▶ Set task: Give the listing again character for character, but drop the images.
___ Collected material ___
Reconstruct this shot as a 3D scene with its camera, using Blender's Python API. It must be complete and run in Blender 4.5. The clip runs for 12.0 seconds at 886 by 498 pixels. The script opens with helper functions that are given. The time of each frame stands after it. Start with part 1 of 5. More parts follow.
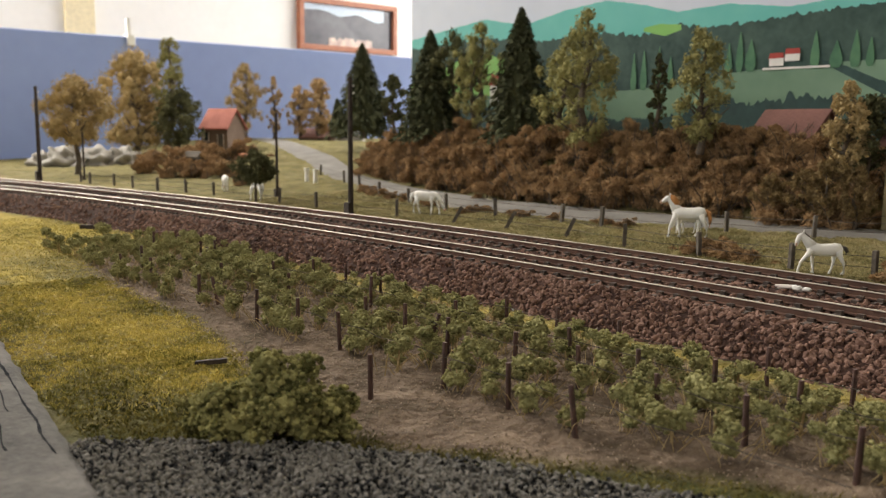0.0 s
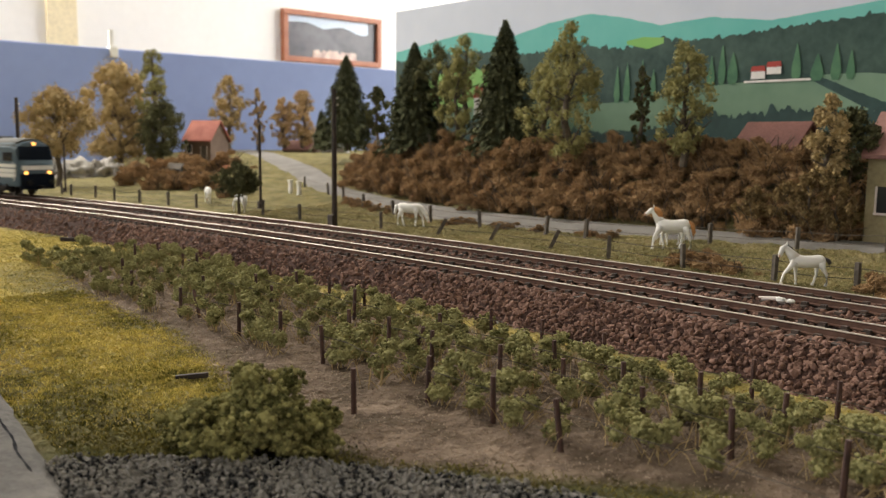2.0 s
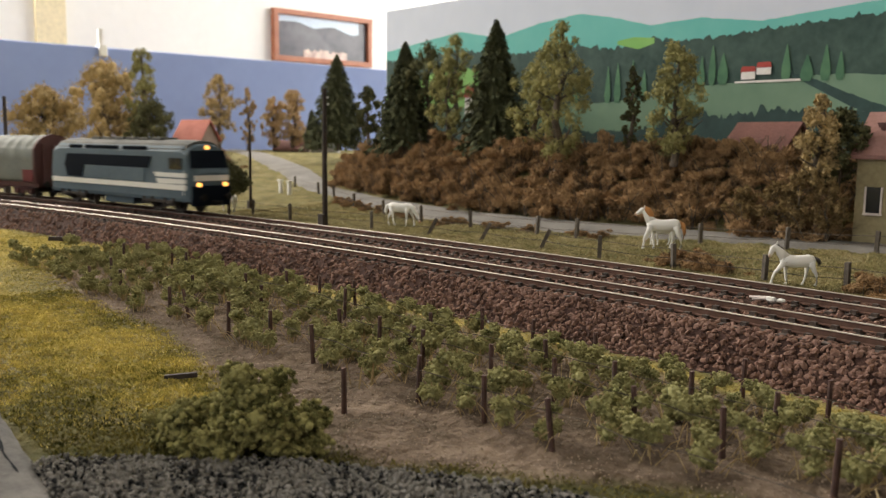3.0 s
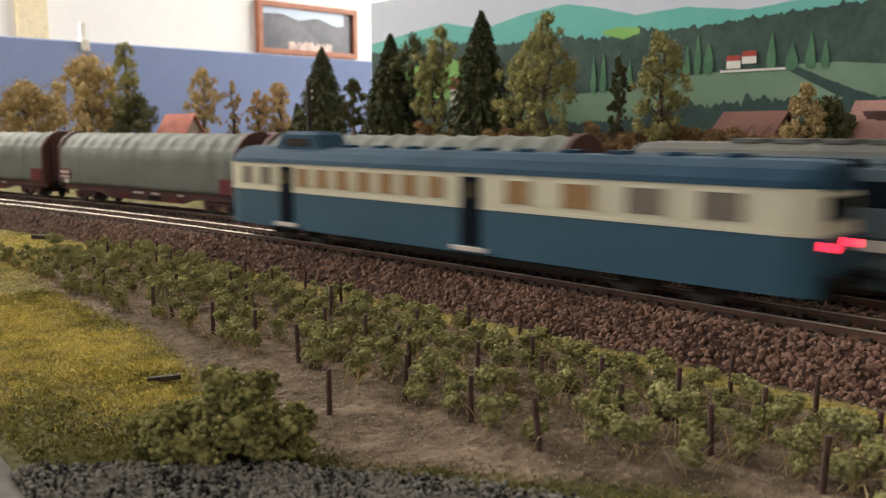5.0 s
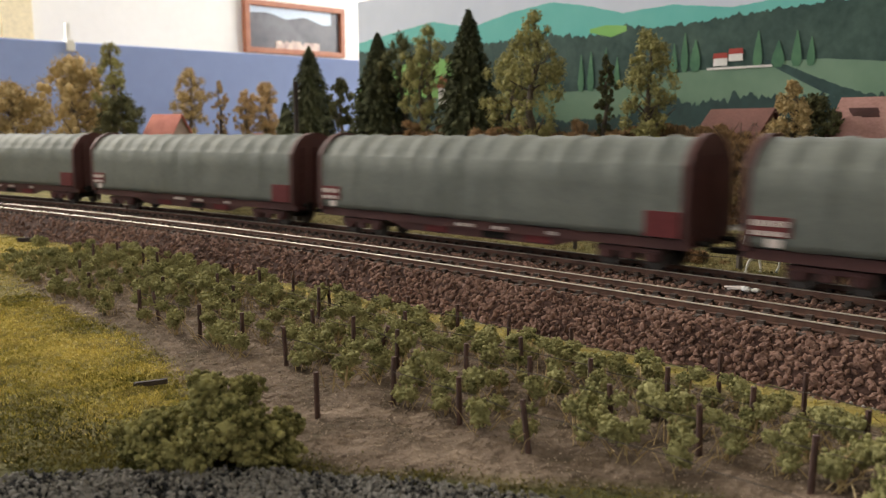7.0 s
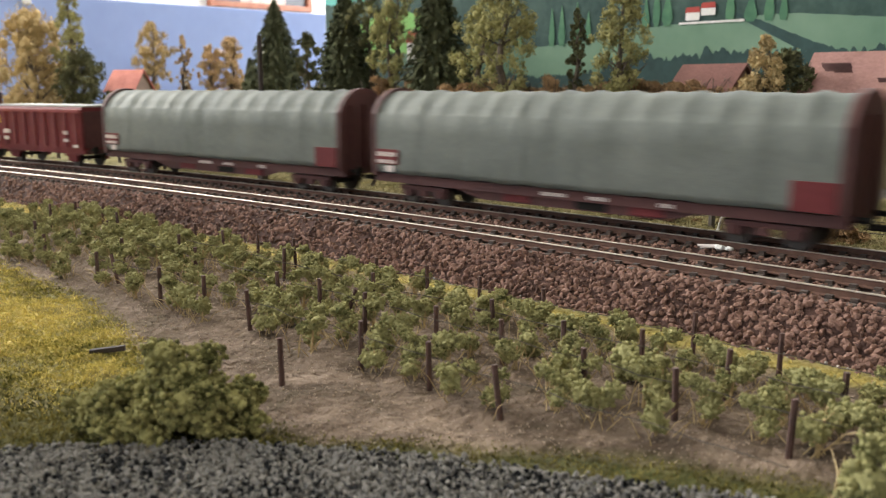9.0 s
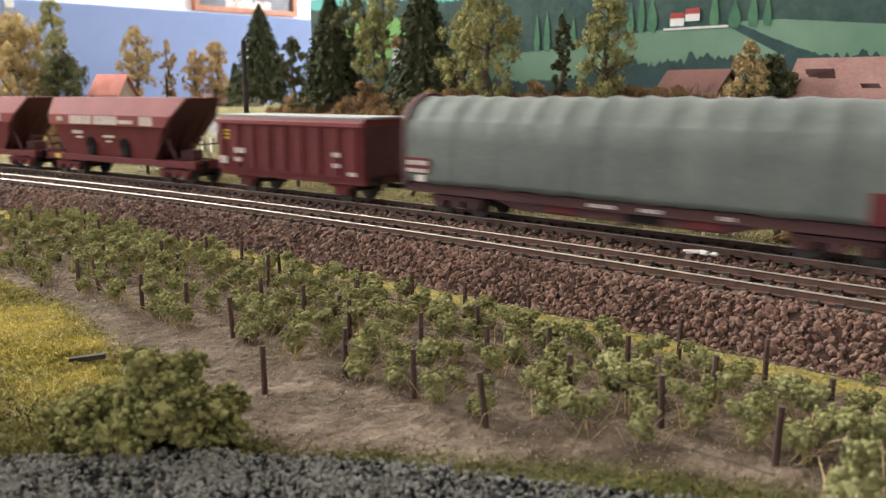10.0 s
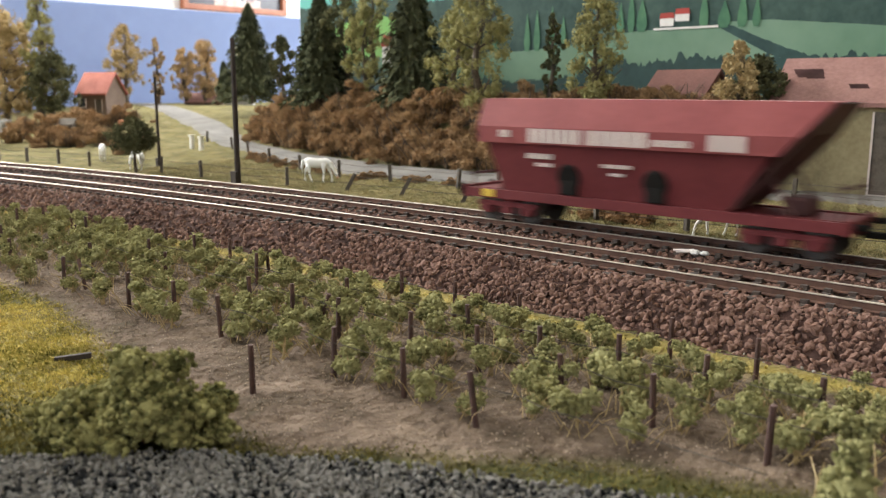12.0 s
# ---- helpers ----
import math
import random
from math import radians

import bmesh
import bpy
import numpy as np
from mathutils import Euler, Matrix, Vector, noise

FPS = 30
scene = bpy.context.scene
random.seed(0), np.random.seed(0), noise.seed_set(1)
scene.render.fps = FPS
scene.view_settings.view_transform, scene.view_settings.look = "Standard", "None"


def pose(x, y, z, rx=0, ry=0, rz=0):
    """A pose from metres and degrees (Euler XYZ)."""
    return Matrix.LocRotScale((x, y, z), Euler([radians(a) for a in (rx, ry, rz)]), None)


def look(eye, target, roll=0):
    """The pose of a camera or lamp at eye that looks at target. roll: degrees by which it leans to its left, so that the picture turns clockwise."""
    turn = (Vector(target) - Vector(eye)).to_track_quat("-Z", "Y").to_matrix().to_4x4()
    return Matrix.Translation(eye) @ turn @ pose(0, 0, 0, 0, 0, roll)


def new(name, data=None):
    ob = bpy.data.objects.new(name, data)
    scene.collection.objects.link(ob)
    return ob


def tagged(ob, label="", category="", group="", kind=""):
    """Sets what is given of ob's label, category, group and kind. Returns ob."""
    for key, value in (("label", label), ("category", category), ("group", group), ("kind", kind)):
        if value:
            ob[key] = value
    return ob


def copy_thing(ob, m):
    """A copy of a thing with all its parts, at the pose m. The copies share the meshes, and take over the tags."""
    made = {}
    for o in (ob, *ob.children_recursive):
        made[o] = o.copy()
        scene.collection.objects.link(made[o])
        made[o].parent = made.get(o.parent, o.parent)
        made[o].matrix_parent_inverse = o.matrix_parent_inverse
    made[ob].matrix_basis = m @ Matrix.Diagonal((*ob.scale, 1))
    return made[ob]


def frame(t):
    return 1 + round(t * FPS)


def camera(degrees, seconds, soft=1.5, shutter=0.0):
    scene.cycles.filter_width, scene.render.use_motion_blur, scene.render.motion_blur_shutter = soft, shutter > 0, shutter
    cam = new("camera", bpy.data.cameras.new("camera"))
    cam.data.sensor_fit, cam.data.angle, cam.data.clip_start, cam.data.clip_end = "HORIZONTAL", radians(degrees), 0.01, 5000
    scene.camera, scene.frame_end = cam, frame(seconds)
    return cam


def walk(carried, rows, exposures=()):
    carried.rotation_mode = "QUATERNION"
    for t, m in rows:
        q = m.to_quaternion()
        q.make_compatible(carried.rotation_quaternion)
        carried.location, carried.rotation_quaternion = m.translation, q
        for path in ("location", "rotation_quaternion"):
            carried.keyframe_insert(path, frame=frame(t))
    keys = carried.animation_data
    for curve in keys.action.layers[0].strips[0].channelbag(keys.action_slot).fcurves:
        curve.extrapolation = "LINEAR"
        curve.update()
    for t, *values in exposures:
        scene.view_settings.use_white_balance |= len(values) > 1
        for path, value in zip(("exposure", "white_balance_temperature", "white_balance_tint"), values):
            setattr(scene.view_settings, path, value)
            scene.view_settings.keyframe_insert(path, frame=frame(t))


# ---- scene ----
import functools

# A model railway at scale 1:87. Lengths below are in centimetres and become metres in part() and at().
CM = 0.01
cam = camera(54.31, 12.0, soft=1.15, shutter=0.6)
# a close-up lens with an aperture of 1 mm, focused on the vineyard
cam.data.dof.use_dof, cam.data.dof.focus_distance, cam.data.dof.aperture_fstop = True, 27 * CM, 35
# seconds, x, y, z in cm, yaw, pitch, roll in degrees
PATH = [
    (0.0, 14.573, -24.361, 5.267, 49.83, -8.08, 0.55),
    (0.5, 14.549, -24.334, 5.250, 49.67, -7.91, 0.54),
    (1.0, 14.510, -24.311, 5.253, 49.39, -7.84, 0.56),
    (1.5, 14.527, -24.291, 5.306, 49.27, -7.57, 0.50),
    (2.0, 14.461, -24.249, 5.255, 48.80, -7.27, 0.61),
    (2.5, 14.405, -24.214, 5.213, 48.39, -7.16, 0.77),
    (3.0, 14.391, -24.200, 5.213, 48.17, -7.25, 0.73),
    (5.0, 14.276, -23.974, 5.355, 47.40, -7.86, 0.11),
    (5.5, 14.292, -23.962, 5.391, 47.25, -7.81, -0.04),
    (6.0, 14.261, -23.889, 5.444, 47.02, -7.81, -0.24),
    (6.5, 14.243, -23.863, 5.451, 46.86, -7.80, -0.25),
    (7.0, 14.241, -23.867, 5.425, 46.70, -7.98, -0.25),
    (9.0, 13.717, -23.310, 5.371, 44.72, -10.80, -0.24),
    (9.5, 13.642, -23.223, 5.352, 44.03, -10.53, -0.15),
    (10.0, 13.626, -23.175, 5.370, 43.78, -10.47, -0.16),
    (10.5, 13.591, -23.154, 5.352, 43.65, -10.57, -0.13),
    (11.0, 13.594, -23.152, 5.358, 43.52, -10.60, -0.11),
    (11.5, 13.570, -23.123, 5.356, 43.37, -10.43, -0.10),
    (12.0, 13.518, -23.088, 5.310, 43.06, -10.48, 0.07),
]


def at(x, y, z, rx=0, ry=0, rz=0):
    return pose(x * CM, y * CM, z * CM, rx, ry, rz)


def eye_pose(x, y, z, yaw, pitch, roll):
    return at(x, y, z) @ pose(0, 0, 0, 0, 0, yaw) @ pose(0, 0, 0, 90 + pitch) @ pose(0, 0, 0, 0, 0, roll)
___
▶ Completed exercise:
Reconstruct this shot as a 3D scene with its camera, using Blender's Python API. It must be complete and run in Blender 4.5. The clip runs for 12.0 seconds at 886 by 498 pixels. The script opens with helper functions that are given. The time of each frame stands after it. Start with part 1 of 5. More parts follow.
0.0 s
2.0 s
3.0 s
5.0 s
7.0 s
9.0 s
10.0 s
12.0 s
# ---- helpers ----
import math
import random
from math import radians

import bmesh
import bpy
import numpy as np
from mathutils import Euler, Matrix, Vector, noise

FPS = 30
scene = bpy.context.scene
random.seed(0), np.random.seed(0), noise.seed_set(1)
scene.render.fps = FPS
scene.view_settings.view_transform, scene.view_settings.look = "Standard", "None"


def pose(x, y, z, rx=0, ry=0, rz=0):
    """A pose from metres and degrees (Euler XYZ)."""
    return Matrix.LocRotScale((x, y, z), Euler([radians(a) for a in (rx, ry, rz)]), None)


def look(eye, target, roll=0):
    """The pose of a camera or lamp at eye that looks at target. roll: degrees by which it leans to its left, so that the picture turns clockwise."""
    turn = (Vector(target) - Vector(eye)).to_track_quat("-Z", "Y").to_matrix().to_4x4()
    return Matrix.Translation(eye) @ turn @ pose(0, 0, 0, 0, 0, roll)


def new(name, data=None):
    ob = bpy.data.objects.new(name, data)
    scene.collection.objects.link(ob)
    return ob


def tagged(ob, label="", category="", group="", kind=""):
    """Sets what is given of ob's label, category, group and kind. Returns ob."""
    for key, value in (("label", label), ("category", category), ("group", group), ("kind", kind)):
        if value:
            ob[key] = value
    return ob


def copy_thing(ob, m):
    """A copy of a thing with all its parts, at the pose m. The copies share the meshes, and take over the tags."""
    made = {}
    for o in (ob, *ob.children_recursive):
        made[o] = o.copy()
        scene.collection.objects.link(made[o])
        made[o].parent = made.get(o.parent, o.parent)
        made[o].matrix_parent_inverse = o.matrix_parent_inverse
    made[ob].matrix_basis = m @ Matrix.Diagonal((*ob.scale, 1))
    return made[ob]


def frame(t):
    return 1 + round(t * FPS)


def camera(degrees, seconds, soft=1.5, shutter=0.0):
    scene.cycles.filter_width, scene.render.use_motion_blur, scene.render.motion_blur_shutter = soft, shutter > 0, shutter
    cam = new("camera", bpy.data.cameras.new("camera"))
    cam.data.sensor_fit, cam.data.angle, cam.data.clip_start, cam.data.clip_end = "HORIZONTAL", radians(degrees), 0.01, 5000
    scene.camera, scene.frame_end = cam, frame(seconds)
    return cam


def walk(carried, rows, exposures=()):
    carried.rotation_mode = "QUATERNION"
    for t, m in rows:
        q = m.to_quaternion()
        q.make_compatible(carried.rotation_quaternion)
        carried.location, carried.rotation_quaternion = m.translation, q
        for path in ("location", "rotation_quaternion"):
            carried.keyframe_insert(path, frame=frame(t))
    keys = carried.animation_data
    for curve in keys.action.layers[0].strips[0].channelbag(keys.action_slot).fcurves:
        curve.extrapolation = "LINEAR"
        curve.update()
    for t, *values in exposures:
        scene.view_settings.use_white_balance |= len(values) > 1
        for path, value in zip(("exposure", "white_balance_temperature", "white_balance_tint"), values):
            setattr(scene.view_settings, path, value)
            scene.view_settings.keyframe_insert(path, frame=frame(t))


# ---- scene ----
import functools

# A model railway at scale 1:87. Lengths below are in centimetres and become metres in part() and at().
CM = 0.01
cam = camera(54.31, 12.0, soft=1.15, shutter=0.6)
# a close-up lens with an aperture of 1 mm, focused on the vineyard
cam.data.dof.use_dof, cam.data.dof.focus_distance, cam.data.dof.aperture_fstop = True, 27 * CM, 35
# seconds, x, y, z in cm, yaw, pitch, roll in degrees
PATH = [
    (0.0, 14.573, -24.361, 5.267, 49.83, -8.08, 0.55),
    (0.5, 14.549, -24.334, 5.250, 49.67, -7.91, 0.54),
    (1.0, 14.510, -24.311, 5.253, 49.39, -7.84, 0.56),
    (1.5, 14.527, -24.291, 5.306, 49.27, -7.57, 0.50),
    (2.0, 14.461, -24.249, 5.255, 48.80, -7.27, 0.61),
    (2.5, 14.405, -24.214, 5.213, 48.39, -7.16, 0.77),
    (3.0, 14.391, -24.200, 5.213, 48.17, -7.25, 0.73),
    (5.0, 14.276, -23.974, 5.355, 47.40, -7.86, 0.11),
    (5.5, 14.292, -23.962, 5.391, 47.25, -7.81, -0.04),
    (6.0, 14.261, -23.889, 5.444, 47.02, -7.81, -0.24),
    (6.5, 14.243, -23.863, 5.451, 46.86, -7.80, -0.25),
    (7.0, 14.241, -23.867, 5.425, 46.70, -7.98, -0.25),
    (9.0, 13.717, -23.310, 5.371, 44.72, -10.80, -0.24),
    (9.5, 13.642, -23.223, 5.352, 44.03, -10.53, -0.15),
    (10.0, 13.626, -23.175, 5.370, 43.78, -10.47, -0.16),
    (10.5, 13.591, -23.154, 5.352, 43.65, -10.57, -0.13),
    (11.0, 13.594, -23.152, 5.358, 43.52, -10.60, -0.11),
    (11.5, 13.570, -23.123, 5.356, 43.37, -10.43, -0.10),
    (12.0, 13.518, -23.088, 5.310, 43.06, -10.48, 0.07),
]


def at(x, y, z, rx=0, ry=0, rz=0):
    return pose(x * CM, y * CM, z * CM, rx, ry, rz)


def eye_pose(x, y, z, yaw, pitch, roll):
    return at(x, y, z) @ pose(0, 0, 0, 0, 0, yaw) @ pose(0, 0, 0, 90 + pitch) @ pose(0, 0, 0, 0, 0, roll)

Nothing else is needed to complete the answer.